_Exercise directions_: Reproduce exactly, with no pictures, each line from the opening of the material down through the line containing "import numpy as np".

_Given material_:

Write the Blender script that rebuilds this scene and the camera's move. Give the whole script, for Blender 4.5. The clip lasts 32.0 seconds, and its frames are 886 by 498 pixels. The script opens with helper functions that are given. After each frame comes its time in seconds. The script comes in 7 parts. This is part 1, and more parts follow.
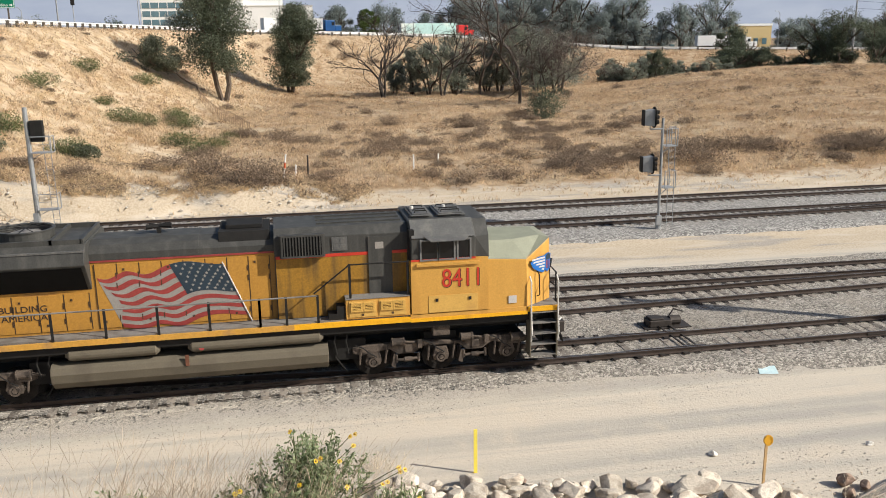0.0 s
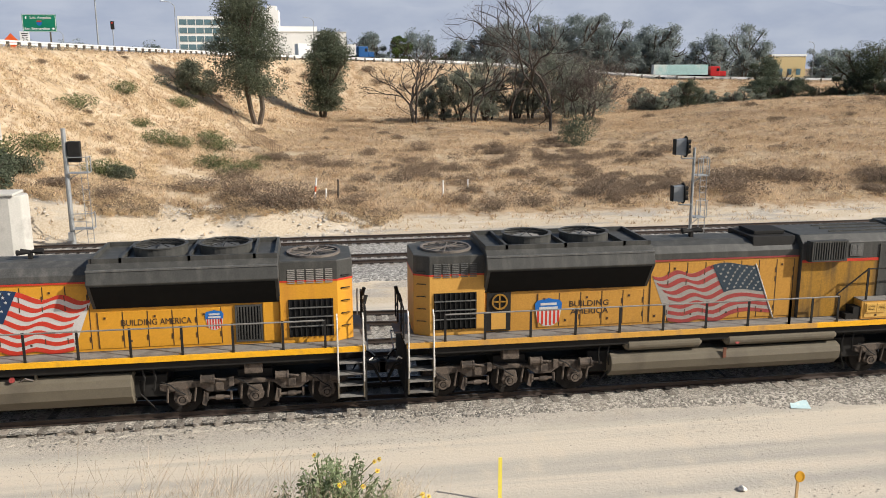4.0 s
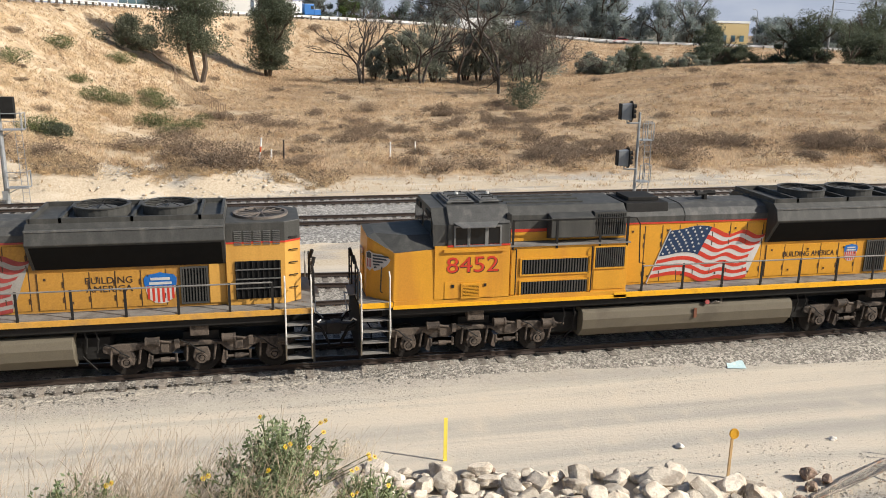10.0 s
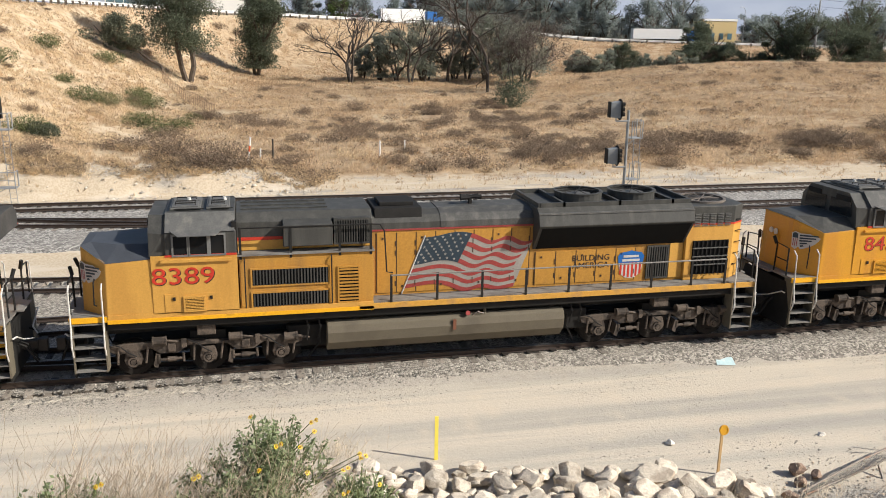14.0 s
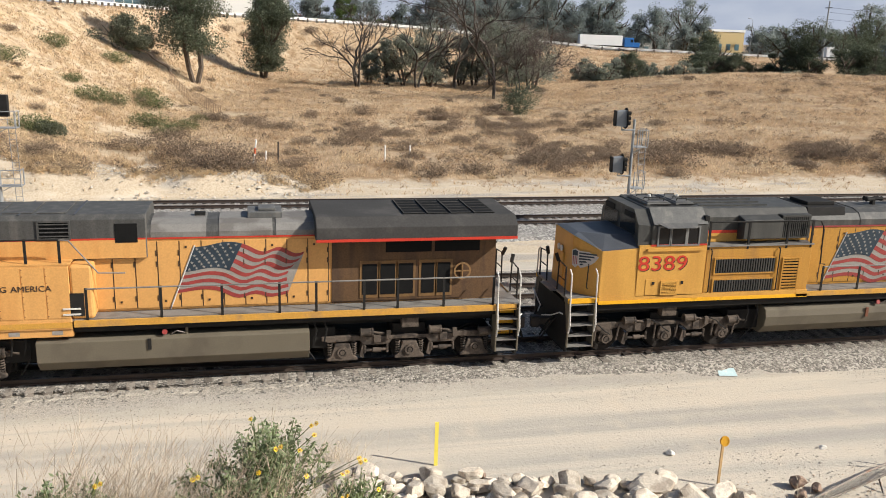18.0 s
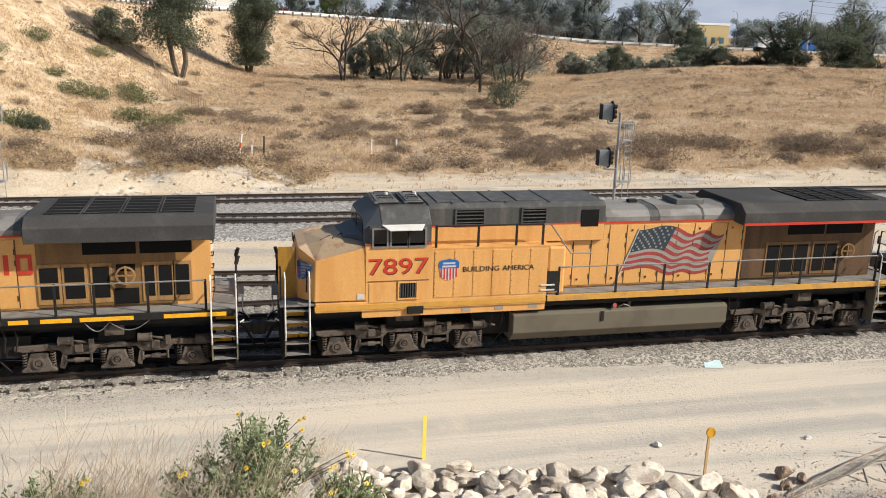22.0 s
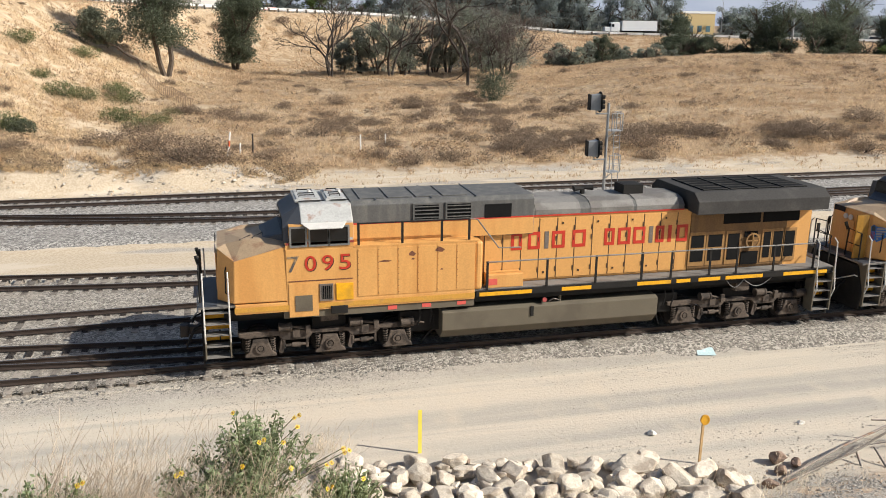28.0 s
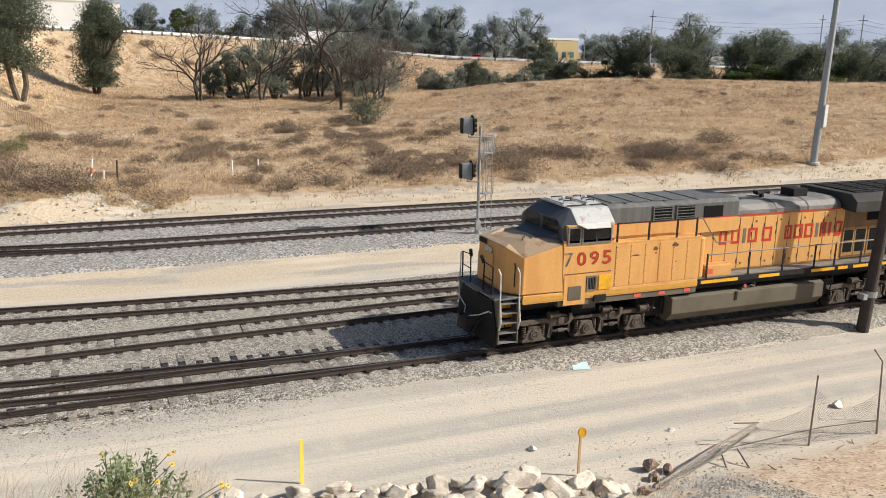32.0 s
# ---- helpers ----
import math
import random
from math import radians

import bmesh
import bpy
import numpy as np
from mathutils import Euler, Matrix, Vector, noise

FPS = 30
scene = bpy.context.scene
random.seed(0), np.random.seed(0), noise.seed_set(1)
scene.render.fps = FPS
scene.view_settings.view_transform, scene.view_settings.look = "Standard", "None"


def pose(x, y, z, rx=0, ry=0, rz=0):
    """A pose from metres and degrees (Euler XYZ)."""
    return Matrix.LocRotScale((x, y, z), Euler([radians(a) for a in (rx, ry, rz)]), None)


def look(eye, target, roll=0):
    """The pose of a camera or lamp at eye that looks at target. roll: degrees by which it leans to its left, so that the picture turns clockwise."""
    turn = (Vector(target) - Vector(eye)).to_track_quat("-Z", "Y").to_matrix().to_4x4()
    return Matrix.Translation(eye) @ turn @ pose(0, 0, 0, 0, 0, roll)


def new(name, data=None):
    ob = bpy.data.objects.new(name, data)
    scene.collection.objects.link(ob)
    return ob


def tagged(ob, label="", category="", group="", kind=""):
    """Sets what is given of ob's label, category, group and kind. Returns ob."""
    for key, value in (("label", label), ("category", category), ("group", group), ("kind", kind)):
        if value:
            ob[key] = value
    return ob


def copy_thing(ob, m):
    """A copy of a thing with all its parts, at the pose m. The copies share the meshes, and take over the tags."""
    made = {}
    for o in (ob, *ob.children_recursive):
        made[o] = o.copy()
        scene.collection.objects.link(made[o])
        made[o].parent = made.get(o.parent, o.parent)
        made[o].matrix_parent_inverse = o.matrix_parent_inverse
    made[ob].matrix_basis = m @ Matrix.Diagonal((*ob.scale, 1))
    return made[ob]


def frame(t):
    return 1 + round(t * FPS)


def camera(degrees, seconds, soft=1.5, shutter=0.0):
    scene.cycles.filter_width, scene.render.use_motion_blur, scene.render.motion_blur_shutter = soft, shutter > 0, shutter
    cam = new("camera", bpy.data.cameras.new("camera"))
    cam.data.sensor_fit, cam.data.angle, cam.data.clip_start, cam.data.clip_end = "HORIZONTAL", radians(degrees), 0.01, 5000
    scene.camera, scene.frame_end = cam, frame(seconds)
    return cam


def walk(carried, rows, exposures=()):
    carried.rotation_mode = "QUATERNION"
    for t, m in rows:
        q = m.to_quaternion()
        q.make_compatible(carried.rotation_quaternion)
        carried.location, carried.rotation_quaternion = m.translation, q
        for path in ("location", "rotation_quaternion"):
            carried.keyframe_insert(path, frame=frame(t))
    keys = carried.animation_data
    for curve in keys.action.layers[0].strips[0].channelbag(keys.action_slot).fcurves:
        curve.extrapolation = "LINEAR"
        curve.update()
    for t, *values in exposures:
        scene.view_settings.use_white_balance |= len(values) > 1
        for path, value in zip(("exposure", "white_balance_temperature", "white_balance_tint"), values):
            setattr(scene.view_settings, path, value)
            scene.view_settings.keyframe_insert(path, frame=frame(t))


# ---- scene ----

_Expected answer_:
Write the Blender script that rebuilds this scene and the camera's move. Give the whole script, for Blender 4.5. The clip lasts 32.0 seconds, and its frames are 886 by 498 pixels. The script opens with helper functions that are given. After each frame comes its time in seconds. The script comes in 7 parts. This is part 1, and more parts follow.
0.0 s
4.0 s
10.0 s
14.0 s
18.0 s
22.0 s
28.0 s
32.0 s
# ---- helpers ----
import math
import random
from math import radians

import bmesh
import bpy
import numpy as np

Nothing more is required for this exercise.